Hello, I just bought my first GS and he is 6 weeks old. I didn't know anything about the 8 week law, and I am kind of worried because I have been reading a lot of posts about how taking the puppies away from their mothers and littermates to early can have negative affects on the pups behavior. I have a 5 year old son, and he is super excited to have his first puppy and I am really hoping that taking him home at 6 weeks doesn't have bad effects on him and his behavior. So far he has behaved very well. I have only had him a couple days, but he is already responding to his name and obeying simple commands and is also doing pretty well with potty training. He has had some diarrhea but I think it is because of his food (they were feeding him Pedigree and I have been starting him on Taste of the Wild). We have had him in a kennel during night time and take him out every couple hours through the night for a bathroom break. I am taking him to a pet clinic at one of the local feed stores on Saturday to get his first round of shots and to get checked for/de-wormed. I have never owned a GS before and am really hoping that all goes well we are already so attached to him, so any advice is greatly appreciated


----------



## sourdough44 (Oct 26, 2013)

Yes, 6 weeks is young. If he is eating, drinking, and doing the rest I would just go forward without worry. Try to be around him a lot, not penned up alone as much as you can. We sleep by a new pup on the couch, pup in a pen. They really like that.

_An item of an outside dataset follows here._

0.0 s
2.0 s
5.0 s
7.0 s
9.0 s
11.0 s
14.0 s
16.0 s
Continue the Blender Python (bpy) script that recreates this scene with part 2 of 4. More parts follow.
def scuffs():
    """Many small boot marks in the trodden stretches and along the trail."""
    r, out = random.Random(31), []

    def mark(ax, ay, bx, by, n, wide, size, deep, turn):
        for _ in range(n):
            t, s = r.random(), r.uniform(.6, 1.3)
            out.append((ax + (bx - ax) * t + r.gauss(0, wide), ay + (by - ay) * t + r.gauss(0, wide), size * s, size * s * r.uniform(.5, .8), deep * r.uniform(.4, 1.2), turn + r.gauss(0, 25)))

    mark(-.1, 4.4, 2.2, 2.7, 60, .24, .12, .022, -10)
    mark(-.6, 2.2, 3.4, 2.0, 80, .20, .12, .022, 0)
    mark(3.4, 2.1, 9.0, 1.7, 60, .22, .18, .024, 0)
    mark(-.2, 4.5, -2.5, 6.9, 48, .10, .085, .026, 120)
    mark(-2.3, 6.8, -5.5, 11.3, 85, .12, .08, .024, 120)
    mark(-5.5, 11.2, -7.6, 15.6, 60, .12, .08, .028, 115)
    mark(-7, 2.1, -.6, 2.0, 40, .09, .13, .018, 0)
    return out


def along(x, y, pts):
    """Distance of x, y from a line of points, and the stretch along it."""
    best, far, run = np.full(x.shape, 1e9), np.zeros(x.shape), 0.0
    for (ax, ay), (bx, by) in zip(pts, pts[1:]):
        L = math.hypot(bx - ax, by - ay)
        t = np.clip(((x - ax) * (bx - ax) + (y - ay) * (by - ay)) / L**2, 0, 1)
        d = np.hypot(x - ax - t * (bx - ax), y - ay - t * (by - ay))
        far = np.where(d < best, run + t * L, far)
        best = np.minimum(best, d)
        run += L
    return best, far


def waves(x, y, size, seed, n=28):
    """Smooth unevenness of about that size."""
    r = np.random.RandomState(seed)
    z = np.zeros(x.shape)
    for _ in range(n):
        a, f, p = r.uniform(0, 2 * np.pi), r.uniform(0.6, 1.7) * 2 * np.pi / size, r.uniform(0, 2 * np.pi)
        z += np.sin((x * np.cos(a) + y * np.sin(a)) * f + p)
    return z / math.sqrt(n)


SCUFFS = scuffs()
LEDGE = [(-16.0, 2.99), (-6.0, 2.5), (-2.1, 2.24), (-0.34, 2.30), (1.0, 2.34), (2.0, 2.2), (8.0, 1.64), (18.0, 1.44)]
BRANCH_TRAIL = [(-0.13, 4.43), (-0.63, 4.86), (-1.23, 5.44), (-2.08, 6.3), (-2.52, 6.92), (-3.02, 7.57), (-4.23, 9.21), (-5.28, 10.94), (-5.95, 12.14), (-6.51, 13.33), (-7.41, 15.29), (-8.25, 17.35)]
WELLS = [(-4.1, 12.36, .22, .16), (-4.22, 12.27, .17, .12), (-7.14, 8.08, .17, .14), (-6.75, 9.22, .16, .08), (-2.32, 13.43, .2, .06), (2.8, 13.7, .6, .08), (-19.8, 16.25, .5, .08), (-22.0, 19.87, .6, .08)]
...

The Vet should give feedback on how the pup is too.


----------



## Momto2GSDs (Mar 22, 2012)

Our pups always slept by the side of my bed, most times with my arm hanging down by their crate.:wub:

If he were mine, I would keep him at home and quiet for a few weeks.....he's SO young!

Did the breeder give this pup any shots before you brought him home? If so, I'm very skeptical if you should be getting him vaccinated again so soon.

VACCINATION PROTOCOL by
Dr. Jean Dodds - Vaccination Research 

9-10 Weeks Old: Distemper + Parvovirus, MLV (e.g. Merck Nobivac [Intervet Progard] Puppy DPV) 

14-16 Weeks: Same as above


20 Weeks or Older (if allowable by law): Rabies


1 Year: Distemper + Parvovirus, MLV (*optional* = titer)


1 Year after the initial dose: Rabies, killed 3-year product (give 3-4 weeks apart from distemper/parvovirus booster)


Perform vaccine antibody titers for distemper and parvovirus every three years thereafter, or more often, if desired. Vaccinate for rabies virus according to the law, except where circumstances indicate that a written waiver needs to be obtained from the primary care veterinarian. In that case, a rabies antibody titer can also be performed to accompany the waiver request. See the Rabies Challenge Fund website.
W. Jean Dodds, DVM
Hemopet / NutriScan
11561 Salinaz Avenue
Garden Grove, CA 92843

This "Feed Store Clinic" may want to administer a 5 or 7 ingredient vaccination combo cocktail to this extremely young pup! :shocked:

Canine Non-Core Vaccines
Vaccines: When too much of a good thing turns bad
Vaccines: When too much of a good thing turns bad (Part 2)
Avoid Unnecessary Vaccines with Titer Tests (Part 3)
Frequently Asked Questions about Titers and Vaccination Protocol
Dr. Ron Schultz on Lyme Vaccine
Dr. Ron Schultz on Leptospirosis Vaccines
Kennel Cough Complex Vaccines
Infectious Canine Hepatitis
Canine Influenza (H3N8)
Mercury-Induced Inflammation: Yet Another Example of ASIA Syndrome

Some vaccinations contain undesirable ingredients. Please do your research. 

Moms


----------



## SiegersMom (Apr 19, 2011)

My fist GSD was also 6-weeks. As long as they were working on being weened and now eating food he should be OK...I was concerned and my vet said they will actually bond even better with people when they are young like that...Down side you may have to work more on bit inhibition. They learn that from their mother and playmates so he may be a bit more mouthy with you not realizing that he should not be. All gsd's like to bite so you would be working on this anyway. Keep a toy on hand and when they bite on you...redirect to the approved chewing item. With young kids it can be hard because pups can overwhelm them so always be close by to supervise and intervene if needed. Keep it positive and fun...he will learn. As far and shots...ask the vet. Mine had shots up to that point so the vet got the schedule right for us. If the loose stool continues test for giardia and coccidia...a parasite that will not show up on normal fecal. Other than that enjoy your pup.


----------